Blue collar workers should be able to have a place for their meals and entertainment, he said. Lewisburg isn't Gatlinburg, he said.

"I don't know why you guys are so dead-fast against a local business," Malone said.

Also during the meeting, Conger's son, Bill, asked about the ordinance's requirement for restaurants with beer permits t o be ready to serve two meals a day. While Malone saw that as two plates sold each day, Bill Conger asked about businesses being open during two one-hour periods.

No conclusion was reached on either part of that discussion since the compromise seemed to be well-accepted.
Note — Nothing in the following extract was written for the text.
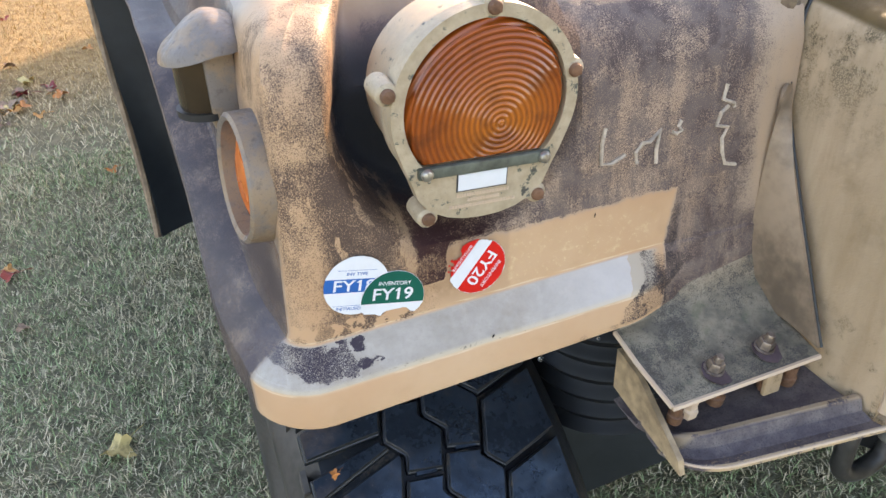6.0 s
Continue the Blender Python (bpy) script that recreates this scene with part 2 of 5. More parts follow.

"We have a provision where we can do a two-day permit," Fuller said Thursday.

He noted that Minor saw a subsection of the ordinance as opening an avenue for compromise.

If a restaurant was established for a length of time, perhaps four to five years, then its owners might request a permit to reduce the number of days they'd be open to two, Fuller said. The subsection apparently implies that it's referring to businesses without a beer permit.

Fuller was planning to write a proposed ordinance then turn it over to Haywood so the city attorney could finalize the draft. It seemed clear that the prospective change would be presented by the city attorney to the Council.